ComputerWire: IT Industry Intelligence

Lucent Technologies Inc has continued to under-estimate the extent of the slump in spending on telecoms equipment and announced on Friday that it expects revenue for its fourth quarter to fall 20% to 25% below the previous three months to a range of $2.2bn to $2.36bn.

Given that analysts had been expecting a modest 5% sequential decline in revenue to $2.8bn, the severity of the problems facing the Murray Hill, New Jersey-based company are far worse than expected and are bound to produce another batch of huge job losses.

A workforce that stood at 106,000 in 2001 will be down to 45,000 by the end of this year and is likely to fall to around 30,000 in 2003 if it is to get costs matching the shrivelled level of revenue.

Lucent said that it was developing plans to cut its quarterly break-even level of revenue to $2.5bn to $3bn, though it is still engaged in a previous cost-cutting exercise to bring the figure down to $3.5bn.

With these additional restructuring actions, Lucent still targets a return to break-even by the end of the 2003 financial year. In the meantime, it continues bleeding cash and forecasts a fourth-quarter loss of $0.45 a share as a result of the revenue decline and a "significant customer financing default".

Despite the savage revenue decline, Lucent said it still expects to meet the covenants on its undrawn $1.5bn credit facility.

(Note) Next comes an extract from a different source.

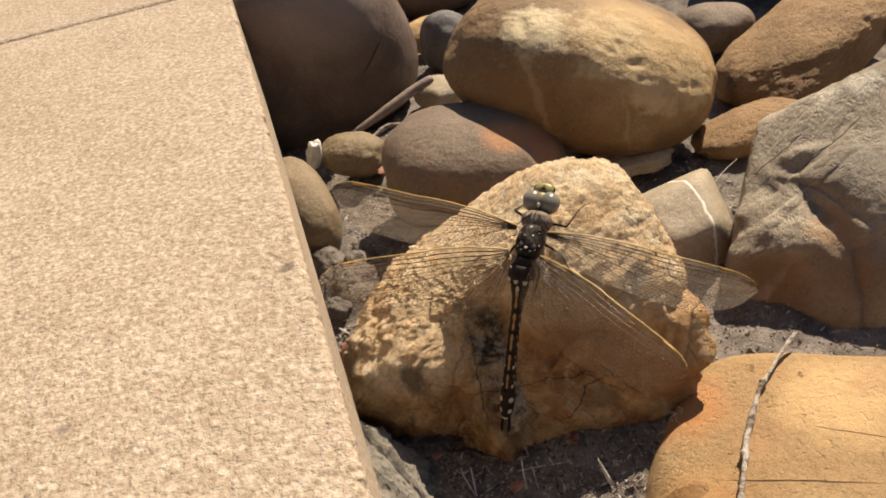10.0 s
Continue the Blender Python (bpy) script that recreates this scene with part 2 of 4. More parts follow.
def paver_build(nt, b):
    co = coords(nt)
    grain = noise_tex(nt, co, 700, 2, 0.5)
    col = ramp(nt, grain, (0.28, (0.345, 0.254, 0.177)), (0.42, (0.435, 0.332, 0.239)), (0.56, (0.51, 0.401, 0.301)), (0.70, (0.62, 0.518, 0.408)))
    broad = noise_tex(nt, co, 22, 4, 0.6)
    col = mix(nt, 0.6, col, ramp(nt, broad, (0.3, (0.76, 0.72, 0.67)), (0.7, (1, 1, 1))), "MULTIPLY")
    speck = times(nt, ramp(nt, noise_tex(nt, co, 420, 2, 0.5), (0.66, (0, 0, 0)), (0.70, (1, 1, 1))), ramp(nt, noise_tex(nt, co, 130, 2), (0.45, (0, 0, 0)), (0.6, (1, 1, 1))))
    col = mix(nt, times(nt, speck, 0.75), col, (0.20, 0.15, 0.115))
    quartz = ramp(nt, noise_tex(nt, co, 1900, 2, 0.6), (0.60, (0, 0, 0)), (0.68, (1, 1, 1)))
    col = mix(nt, times(nt, quartz, 0.10), col, (0.92, 0.84, 0.70))
    link(nt, col, b.inputs["Base Color"])
    bump(nt, b, ramp(nt, noise_tex(nt, co, 900, 2, 0.5), (0.42, (0, 0, 0)), (0.58, (1, 1, 1))), 0.42, 0.00040)
    bump(nt, b, noise_tex(nt, co, 1700, 2, 0.5), 0.3, 0.0003)
    bump(nt, b, noise_tex(nt, co, 420, 3, 0.55), 0.6, 0.0013)


def add_vein(m, axis, at, wide, wobble):
    """Lays a white quartz vein over a stone's colour."""
    nt = m.node_tree
    b = nt.nodes["Principled BSDF"]
    old = b.inputs["Base Color"].links[0].from_socket
    link(nt, mix(nt, near_line(nt, coords(nt), axis, at, wide, wobble, 60), old, (0.82, 0.76, 0.66)), b.inputs["Base Color"])


def lay(m, where, strength, colour, depth=0.0):
    """Lays a colour over a material where a mask says so, and may sink it in."""
    nt = m.node_tree
    b = nt.nodes["Principled BSDF"]
    old = b.inputs["Base Color"].links[0].from_socket
    link(nt, mix(nt, times(nt, where, strength), old, colour), b.inputs["Base Color"])
    if depth:
        bump(nt, b, ramp(nt, where, (0.0, (1, 1, 1)), (1.0, (0, 0, 0))), 0.9, depth)


def within(nt, co, at, radius, ragged, scale):
    """1 near a place in the stone, 0 away from it, with a ragged border. Millimetres."""
    d = node(nt, "ShaderNodeVectorMath")
    d.operation = "DISTANCE"
    link(nt, co, d.inputs[0])
    d.inputs[1].default_value = [a / 1000 for a in at]
    w = node(nt, "ShaderNodeMath")
    w.operation = "MULTIPLY_ADD"
    link(nt, noise_tex(nt, co, scale, 6, 0.68), w.inputs[0])
    w.inputs[1].default_value = radius * ragged / 1000
    link(nt, d.outputs["Value"], w.inputs[2])
    r = radius / 1000
    return map_value(nt, w.outputs[0], r * (1.1 + ragged * 0.5), r * (0.55 + ragged * 0.5))


def spot(m, at, radius, colour, strength=0.7, ragged=1.2, scale=110):
    """A stain, rubbed patch or painted tone of light, of its own shape, on a stone."""
    nt = m.node_tree
    lay(m, within(nt, coords(nt), at, radius, ragged, scale), strength, colour)


def seam(m, way, off, wide, wobble, at, radius, colour, strength=0.8, depth=0.0, scale=60):
    """A crack, vein or painted lit edge where a plane cuts the stone, near one place. Millimetres."""
    nt = m.node_tree
    co = coords(nt)
    dot = node(nt, "ShaderNodeVectorMath")
    dot.operation = "DOT_PRODUCT"
    link(nt, co, dot.inputs[0])
    dot.inputs[1].default_value = Vector(way).normalized()
    w = node(nt, "ShaderNodeMath")
    w.operation = "MULTIPLY_ADD"
    link(nt, noise_tex(nt, co, scale, 5, 0.65), w.inputs[0])
    w.inputs[1].default_value = wobble / 1000
    link(nt, dot.outputs["Value"], w.inputs[2])
    gap = node(nt, "ShaderNodeMath")
    gap.operation = "SUBTRACT"
    link(nt, w.outputs[0], gap.inputs[0])
    gap.inputs[1].default_value = (off + wobble * 0.5) / 1000
    size = node(nt, "ShaderNodeMath")
    size.operation = "ABSOLUTE"
    link(nt, gap.outputs[0], size.inputs[0])
    lay(m, times(nt, map_value(nt, size.outputs[0], wide / 1000, wide * 0.3 / 1000), within(nt, co, at, radius, 0.8, 120)), strength, colour, depth)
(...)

The news pushed its shares down another 11.5% to $1.46, valuing the company at just $5bn, and while the scale of the telecoms slump has hit all suppliers, Lucent is suffering worst than most.

Certainly the company has shown a degree of optimism which could not be justified given the financial state of its customers. When it reported its first-quarter figures in January, CFO Frank D'Amelio said: "We continue to believe that revenues in the first fiscal quarter of 2002 represented the low point for Lucent sales in the current market downturn.

Revenue in the first quarter was $3.5bn, 48% higher than the best the company now expects in the fourth quarter.